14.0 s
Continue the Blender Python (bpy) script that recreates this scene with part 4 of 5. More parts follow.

...

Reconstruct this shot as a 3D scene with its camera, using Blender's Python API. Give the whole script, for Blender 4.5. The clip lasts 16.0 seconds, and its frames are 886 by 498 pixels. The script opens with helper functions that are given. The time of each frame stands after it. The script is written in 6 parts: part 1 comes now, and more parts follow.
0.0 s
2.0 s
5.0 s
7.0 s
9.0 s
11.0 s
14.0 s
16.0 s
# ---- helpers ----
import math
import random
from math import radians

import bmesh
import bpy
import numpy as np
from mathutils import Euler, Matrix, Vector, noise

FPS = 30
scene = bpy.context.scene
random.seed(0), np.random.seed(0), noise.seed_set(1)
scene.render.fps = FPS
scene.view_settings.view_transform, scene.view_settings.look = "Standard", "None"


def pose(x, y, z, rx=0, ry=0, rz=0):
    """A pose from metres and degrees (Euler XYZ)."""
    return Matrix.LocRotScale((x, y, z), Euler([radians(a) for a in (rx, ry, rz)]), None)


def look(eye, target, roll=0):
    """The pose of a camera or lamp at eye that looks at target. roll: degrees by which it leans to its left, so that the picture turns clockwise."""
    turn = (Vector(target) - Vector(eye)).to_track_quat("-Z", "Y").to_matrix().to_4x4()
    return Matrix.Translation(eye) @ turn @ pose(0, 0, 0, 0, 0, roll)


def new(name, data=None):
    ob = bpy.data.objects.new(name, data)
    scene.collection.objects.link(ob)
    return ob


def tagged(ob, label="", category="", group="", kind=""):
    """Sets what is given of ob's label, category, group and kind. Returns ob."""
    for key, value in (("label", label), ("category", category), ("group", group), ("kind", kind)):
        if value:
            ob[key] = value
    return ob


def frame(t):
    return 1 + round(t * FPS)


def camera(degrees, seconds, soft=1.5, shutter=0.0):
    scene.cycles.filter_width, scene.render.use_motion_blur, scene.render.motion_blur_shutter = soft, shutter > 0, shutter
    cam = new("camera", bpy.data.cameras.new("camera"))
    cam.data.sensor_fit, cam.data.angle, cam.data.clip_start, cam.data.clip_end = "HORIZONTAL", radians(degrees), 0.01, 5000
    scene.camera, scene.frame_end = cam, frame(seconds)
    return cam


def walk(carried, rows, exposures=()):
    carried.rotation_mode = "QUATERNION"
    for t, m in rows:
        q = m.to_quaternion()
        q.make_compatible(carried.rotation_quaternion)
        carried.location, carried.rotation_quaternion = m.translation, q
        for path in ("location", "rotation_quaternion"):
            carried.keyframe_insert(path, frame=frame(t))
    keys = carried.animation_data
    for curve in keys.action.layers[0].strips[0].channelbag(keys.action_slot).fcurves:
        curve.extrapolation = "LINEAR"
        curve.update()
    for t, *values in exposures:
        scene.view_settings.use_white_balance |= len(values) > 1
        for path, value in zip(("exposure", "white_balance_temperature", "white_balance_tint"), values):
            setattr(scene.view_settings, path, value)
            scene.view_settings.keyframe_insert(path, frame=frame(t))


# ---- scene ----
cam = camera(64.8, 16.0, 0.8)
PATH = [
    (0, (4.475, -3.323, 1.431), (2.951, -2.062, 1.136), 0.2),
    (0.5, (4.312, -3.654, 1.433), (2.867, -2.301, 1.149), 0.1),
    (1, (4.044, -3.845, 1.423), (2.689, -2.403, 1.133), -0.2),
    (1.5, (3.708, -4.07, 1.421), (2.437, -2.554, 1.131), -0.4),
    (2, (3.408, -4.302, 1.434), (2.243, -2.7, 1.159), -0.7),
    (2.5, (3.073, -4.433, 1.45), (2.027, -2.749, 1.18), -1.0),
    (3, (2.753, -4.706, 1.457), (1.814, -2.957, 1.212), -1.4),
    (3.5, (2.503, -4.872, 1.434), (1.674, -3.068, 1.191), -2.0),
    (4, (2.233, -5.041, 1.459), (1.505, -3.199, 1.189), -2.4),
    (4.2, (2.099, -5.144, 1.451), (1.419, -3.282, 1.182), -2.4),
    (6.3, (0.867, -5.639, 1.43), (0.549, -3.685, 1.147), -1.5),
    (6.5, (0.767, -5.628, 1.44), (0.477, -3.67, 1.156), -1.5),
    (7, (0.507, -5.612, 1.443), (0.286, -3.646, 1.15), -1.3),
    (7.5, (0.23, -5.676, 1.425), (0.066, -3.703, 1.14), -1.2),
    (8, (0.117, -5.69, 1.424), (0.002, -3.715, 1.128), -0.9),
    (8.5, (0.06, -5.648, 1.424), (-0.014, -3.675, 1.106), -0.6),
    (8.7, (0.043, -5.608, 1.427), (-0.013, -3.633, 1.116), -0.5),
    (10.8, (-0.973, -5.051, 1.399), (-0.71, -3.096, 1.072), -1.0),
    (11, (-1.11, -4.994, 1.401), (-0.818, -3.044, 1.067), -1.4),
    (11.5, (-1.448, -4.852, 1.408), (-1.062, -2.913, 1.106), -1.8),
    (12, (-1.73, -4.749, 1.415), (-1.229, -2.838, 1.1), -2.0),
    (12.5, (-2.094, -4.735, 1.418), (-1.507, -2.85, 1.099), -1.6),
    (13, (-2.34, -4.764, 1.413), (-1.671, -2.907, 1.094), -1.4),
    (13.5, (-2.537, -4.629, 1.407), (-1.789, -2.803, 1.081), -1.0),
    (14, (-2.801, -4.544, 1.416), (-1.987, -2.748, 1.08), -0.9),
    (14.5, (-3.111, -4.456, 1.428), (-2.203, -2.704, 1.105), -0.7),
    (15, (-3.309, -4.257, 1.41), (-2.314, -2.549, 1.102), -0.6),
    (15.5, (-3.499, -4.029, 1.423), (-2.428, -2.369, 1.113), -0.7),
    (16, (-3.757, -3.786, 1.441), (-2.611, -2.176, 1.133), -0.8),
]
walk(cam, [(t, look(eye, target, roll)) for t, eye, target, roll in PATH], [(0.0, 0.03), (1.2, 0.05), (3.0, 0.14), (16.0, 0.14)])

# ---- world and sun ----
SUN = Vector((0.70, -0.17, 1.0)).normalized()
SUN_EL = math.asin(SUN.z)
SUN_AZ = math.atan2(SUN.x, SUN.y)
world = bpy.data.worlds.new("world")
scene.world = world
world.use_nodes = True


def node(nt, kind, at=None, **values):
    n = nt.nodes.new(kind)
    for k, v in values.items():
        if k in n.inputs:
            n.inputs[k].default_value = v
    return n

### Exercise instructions
Print, from the entries above, the line with "shutter > 0, shutter", the line with "scene.view_settings.keyframe_insert(path, frame=frame(t))" and all lines between them, exactly and with nothing else.

### Finished exercise
    scene.cycles.filter_width, scene.render.use_motion_blur, scene.render.motion_blur_shutter = soft, shutter > 0, shutter
    cam = new("camera", bpy.data.cameras.new("camera"))
    cam.data.sensor_fit, cam.data.angle, cam.data.clip_start, cam.data.clip_end = "HORIZONTAL", radians(degrees), 0.01, 5000
    scene.camera, scene.frame_end = cam, frame(seconds)
    return cam


def walk(carried, rows, exposures=()):
    carried.rotation_mode = "QUATERNION"
    for t, m in rows:
        q = m.to_quaternion()
        q.make_compatible(carried.rotation_quaternion)
        carried.location, carried.rotation_quaternion = m.translation, q
        for path in ("location", "rotation_quaternion"):
            carried.keyframe_insert(path, frame=frame(t))
    keys = carried.animation_data
    for curve in keys.action.layers[0].strips[0].channelbag(keys.action_slot).fcurves:
        curve.extrapolation = "LINEAR"
        curve.update()
    for t, *values in exposures:
        scene.view_settings.use_white_balance |= len(values) > 1
        for path, value in zip(("exposure", "white_balance_temperature", "white_balance_tint"), values):
            setattr(scene.view_settings, path, value)
            scene.view_settings.keyframe_insert(path, frame=frame(t))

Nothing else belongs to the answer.